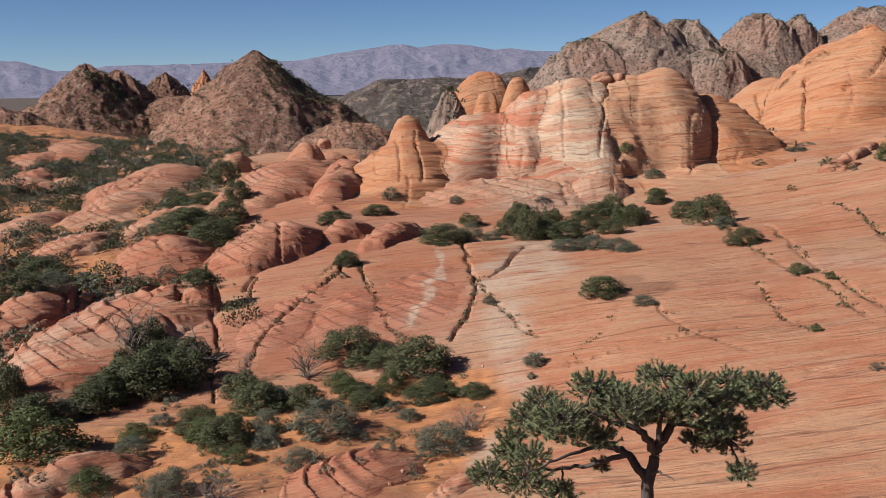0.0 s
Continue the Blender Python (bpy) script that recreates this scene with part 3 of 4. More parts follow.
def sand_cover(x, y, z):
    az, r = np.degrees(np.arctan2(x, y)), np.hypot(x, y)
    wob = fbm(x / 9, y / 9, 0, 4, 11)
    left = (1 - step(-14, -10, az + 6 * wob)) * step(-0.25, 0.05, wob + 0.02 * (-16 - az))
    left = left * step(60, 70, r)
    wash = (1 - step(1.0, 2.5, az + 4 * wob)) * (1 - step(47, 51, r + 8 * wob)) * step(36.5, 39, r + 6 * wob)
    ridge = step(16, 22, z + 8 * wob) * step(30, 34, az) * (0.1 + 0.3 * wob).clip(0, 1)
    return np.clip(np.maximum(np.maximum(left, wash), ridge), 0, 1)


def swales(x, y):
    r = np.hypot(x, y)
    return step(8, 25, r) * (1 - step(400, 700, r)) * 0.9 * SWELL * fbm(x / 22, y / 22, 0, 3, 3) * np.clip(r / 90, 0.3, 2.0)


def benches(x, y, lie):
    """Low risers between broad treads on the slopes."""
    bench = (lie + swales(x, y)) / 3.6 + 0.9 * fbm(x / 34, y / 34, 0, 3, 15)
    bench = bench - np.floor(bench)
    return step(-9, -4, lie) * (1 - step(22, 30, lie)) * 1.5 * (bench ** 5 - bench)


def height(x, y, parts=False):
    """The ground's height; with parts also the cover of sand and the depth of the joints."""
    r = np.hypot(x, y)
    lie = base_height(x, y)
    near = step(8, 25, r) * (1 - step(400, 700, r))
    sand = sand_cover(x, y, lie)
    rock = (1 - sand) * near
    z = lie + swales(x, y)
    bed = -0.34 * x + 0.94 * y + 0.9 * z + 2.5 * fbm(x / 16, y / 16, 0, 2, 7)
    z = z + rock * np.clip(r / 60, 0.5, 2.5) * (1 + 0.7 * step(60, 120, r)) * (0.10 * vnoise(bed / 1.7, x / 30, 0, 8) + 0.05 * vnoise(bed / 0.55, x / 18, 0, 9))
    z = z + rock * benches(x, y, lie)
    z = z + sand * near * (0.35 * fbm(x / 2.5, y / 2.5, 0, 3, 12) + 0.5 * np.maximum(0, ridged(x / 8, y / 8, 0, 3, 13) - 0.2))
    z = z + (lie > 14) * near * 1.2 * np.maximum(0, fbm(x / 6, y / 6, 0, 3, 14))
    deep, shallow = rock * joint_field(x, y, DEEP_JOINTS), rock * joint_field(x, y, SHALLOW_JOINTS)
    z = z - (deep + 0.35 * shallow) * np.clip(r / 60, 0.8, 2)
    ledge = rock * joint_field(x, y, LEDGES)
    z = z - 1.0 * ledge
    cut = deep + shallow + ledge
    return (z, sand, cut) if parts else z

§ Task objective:
Your task is to restate word for word the lines from the top of the data to the line containing "return np.clip(np.maximum(np.maximum(left, wash), ridge), 0, 1)", both ends included, with every picture left out.

§ Expected answer:
0.0 s
Continue the Blender Python (bpy) script that recreates this scene with part 3 of 4. More parts follow.
def sand_cover(x, y, z):
    az, r = np.degrees(np.arctan2(x, y)), np.hypot(x, y)
    wob = fbm(x / 9, y / 9, 0, 4, 11)
    left = (1 - step(-14, -10, az + 6 * wob)) * step(-0.25, 0.05, wob + 0.02 * (-16 - az))
    left = left * step(60, 70, r)
    wash = (1 - step(1.0, 2.5, az + 4 * wob)) * (1 - step(47, 51, r + 8 * wob)) * step(36.5, 39, r + 6 * wob)
    ridge = step(16, 22, z + 8 * wob) * step(30, 34, az) * (0.1 + 0.3 * wob).clip(0, 1)
    return np.clip(np.maximum(np.maximum(left, wash), ridge), 0, 1)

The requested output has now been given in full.